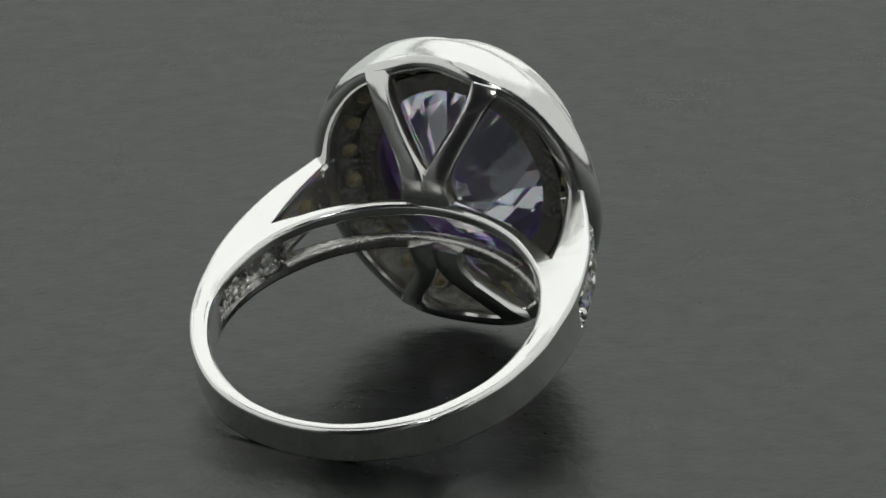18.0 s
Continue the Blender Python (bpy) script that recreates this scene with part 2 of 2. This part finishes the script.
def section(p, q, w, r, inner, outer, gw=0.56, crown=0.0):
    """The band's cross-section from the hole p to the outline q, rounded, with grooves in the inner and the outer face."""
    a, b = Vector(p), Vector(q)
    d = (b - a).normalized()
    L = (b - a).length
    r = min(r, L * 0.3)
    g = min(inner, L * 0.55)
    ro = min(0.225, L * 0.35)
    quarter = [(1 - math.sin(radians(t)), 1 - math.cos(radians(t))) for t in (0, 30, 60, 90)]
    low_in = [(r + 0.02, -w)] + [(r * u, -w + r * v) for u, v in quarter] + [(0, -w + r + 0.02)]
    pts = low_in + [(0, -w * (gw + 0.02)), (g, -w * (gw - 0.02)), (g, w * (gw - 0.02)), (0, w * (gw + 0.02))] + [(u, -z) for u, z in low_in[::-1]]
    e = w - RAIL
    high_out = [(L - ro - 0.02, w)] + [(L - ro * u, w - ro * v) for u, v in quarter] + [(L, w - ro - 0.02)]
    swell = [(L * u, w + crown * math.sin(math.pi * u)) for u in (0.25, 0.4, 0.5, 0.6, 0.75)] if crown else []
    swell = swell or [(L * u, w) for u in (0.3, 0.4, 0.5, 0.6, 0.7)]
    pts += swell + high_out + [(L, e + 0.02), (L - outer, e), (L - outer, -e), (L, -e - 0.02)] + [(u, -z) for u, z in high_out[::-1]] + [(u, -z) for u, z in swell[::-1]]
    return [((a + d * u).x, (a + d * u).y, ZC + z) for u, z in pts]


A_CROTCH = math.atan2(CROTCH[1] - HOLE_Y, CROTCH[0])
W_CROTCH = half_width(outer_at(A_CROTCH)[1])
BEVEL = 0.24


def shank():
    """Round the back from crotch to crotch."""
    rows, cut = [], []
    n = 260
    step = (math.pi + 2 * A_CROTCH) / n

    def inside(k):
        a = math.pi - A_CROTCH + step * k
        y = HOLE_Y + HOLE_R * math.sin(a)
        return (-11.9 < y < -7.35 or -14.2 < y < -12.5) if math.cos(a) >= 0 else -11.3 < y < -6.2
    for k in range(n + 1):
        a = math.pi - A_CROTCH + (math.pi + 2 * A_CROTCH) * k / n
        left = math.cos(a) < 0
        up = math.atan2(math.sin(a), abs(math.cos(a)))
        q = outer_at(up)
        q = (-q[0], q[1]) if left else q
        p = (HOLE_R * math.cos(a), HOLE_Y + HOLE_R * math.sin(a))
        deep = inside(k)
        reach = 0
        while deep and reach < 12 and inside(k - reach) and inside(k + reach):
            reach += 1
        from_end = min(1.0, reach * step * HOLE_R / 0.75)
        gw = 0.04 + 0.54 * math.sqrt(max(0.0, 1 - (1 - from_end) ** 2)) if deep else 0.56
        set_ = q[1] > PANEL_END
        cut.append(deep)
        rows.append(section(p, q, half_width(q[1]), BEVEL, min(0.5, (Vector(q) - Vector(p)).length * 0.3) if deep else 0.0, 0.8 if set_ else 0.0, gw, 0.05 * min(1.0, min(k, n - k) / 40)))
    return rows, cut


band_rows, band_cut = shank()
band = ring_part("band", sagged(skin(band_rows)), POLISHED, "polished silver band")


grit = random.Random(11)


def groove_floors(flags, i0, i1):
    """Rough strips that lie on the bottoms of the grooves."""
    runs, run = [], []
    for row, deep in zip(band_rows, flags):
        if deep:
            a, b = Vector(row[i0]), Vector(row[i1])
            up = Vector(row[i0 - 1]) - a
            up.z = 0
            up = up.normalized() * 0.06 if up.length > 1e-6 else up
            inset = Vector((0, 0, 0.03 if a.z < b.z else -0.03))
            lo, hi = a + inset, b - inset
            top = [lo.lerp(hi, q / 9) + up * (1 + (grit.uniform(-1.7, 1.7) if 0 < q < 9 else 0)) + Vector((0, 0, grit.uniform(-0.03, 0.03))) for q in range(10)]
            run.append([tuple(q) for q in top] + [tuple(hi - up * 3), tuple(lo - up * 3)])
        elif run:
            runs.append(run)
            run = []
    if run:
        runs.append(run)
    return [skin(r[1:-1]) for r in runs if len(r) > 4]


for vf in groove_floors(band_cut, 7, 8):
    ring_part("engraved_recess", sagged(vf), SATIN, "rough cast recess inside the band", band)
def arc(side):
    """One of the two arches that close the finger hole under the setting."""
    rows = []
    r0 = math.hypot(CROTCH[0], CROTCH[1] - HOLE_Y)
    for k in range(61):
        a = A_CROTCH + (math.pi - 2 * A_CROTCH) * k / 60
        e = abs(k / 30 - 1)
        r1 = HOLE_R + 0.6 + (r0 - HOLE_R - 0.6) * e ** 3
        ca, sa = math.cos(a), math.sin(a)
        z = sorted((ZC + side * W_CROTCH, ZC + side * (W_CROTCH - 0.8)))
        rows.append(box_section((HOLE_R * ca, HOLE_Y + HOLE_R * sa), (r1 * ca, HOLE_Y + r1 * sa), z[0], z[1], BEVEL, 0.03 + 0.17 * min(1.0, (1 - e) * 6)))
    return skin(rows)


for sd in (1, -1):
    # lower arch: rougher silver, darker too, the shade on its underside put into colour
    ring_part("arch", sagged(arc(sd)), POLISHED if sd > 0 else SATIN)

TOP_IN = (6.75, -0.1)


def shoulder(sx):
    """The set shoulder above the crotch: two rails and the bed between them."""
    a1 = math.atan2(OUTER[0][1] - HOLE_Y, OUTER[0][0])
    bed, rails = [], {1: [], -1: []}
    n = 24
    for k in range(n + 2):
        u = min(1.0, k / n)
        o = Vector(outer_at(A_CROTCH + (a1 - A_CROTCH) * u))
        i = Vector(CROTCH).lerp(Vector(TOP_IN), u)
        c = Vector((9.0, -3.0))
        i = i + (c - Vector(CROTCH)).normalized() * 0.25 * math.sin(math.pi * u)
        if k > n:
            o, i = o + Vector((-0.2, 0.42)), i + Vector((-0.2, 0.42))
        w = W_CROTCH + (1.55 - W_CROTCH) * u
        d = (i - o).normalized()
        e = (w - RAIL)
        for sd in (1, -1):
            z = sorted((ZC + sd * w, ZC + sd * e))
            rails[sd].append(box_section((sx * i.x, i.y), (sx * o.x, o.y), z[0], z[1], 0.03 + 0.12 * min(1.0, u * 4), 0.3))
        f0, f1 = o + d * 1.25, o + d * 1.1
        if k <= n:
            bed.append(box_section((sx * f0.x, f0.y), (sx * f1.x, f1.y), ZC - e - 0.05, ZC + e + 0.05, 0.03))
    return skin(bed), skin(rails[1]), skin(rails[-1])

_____

▶ [To do] Without the pictures, please reproduce each line of the listing above exactly, from the first one through the line bearing "step = (math.pi + 2 * A_CROTCH) / n".

▶ [The output]
18.0 s
Continue the Blender Python (bpy) script that recreates this scene with part 2 of 2. This part finishes the script.
def section(p, q, w, r, inner, outer, gw=0.56, crown=0.0):
    """The band's cross-section from the hole p to the outline q, rounded, with grooves in the inner and the outer face."""
    a, b = Vector(p), Vector(q)
    d = (b - a).normalized()
    L = (b - a).length
    r = min(r, L * 0.3)
    g = min(inner, L * 0.55)
    ro = min(0.225, L * 0.35)
    quarter = [(1 - math.sin(radians(t)), 1 - math.cos(radians(t))) for t in (0, 30, 60, 90)]
    low_in = [(r + 0.02, -w)] + [(r * u, -w + r * v) for u, v in quarter] + [(0, -w + r + 0.02)]
    pts = low_in + [(0, -w * (gw + 0.02)), (g, -w * (gw - 0.02)), (g, w * (gw - 0.02)), (0, w * (gw + 0.02))] + [(u, -z) for u, z in low_in[::-1]]
    e = w - RAIL
    high_out = [(L - ro - 0.02, w)] + [(L - ro * u, w - ro * v) for u, v in quarter] + [(L, w - ro - 0.02)]
    swell = [(L * u, w + crown * math.sin(math.pi * u)) for u in (0.25, 0.4, 0.5, 0.6, 0.75)] if crown else []
    swell = swell or [(L * u, w) for u in (0.3, 0.4, 0.5, 0.6, 0.7)]
    pts += swell + high_out + [(L, e + 0.02), (L - outer, e), (L - outer, -e), (L, -e - 0.02)] + [(u, -z) for u, z in high_out[::-1]] + [(u, -z) for u, z in swell[::-1]]
    return [((a + d * u).x, (a + d * u).y, ZC + z) for u, z in pts]


A_CROTCH = math.atan2(CROTCH[1] - HOLE_Y, CROTCH[0])
W_CROTCH = half_width(outer_at(A_CROTCH)[1])
BEVEL = 0.24


def shank():
    """Round the back from crotch to crotch."""
    rows, cut = [], []
    n = 260
    step = (math.pi + 2 * A_CROTCH) / n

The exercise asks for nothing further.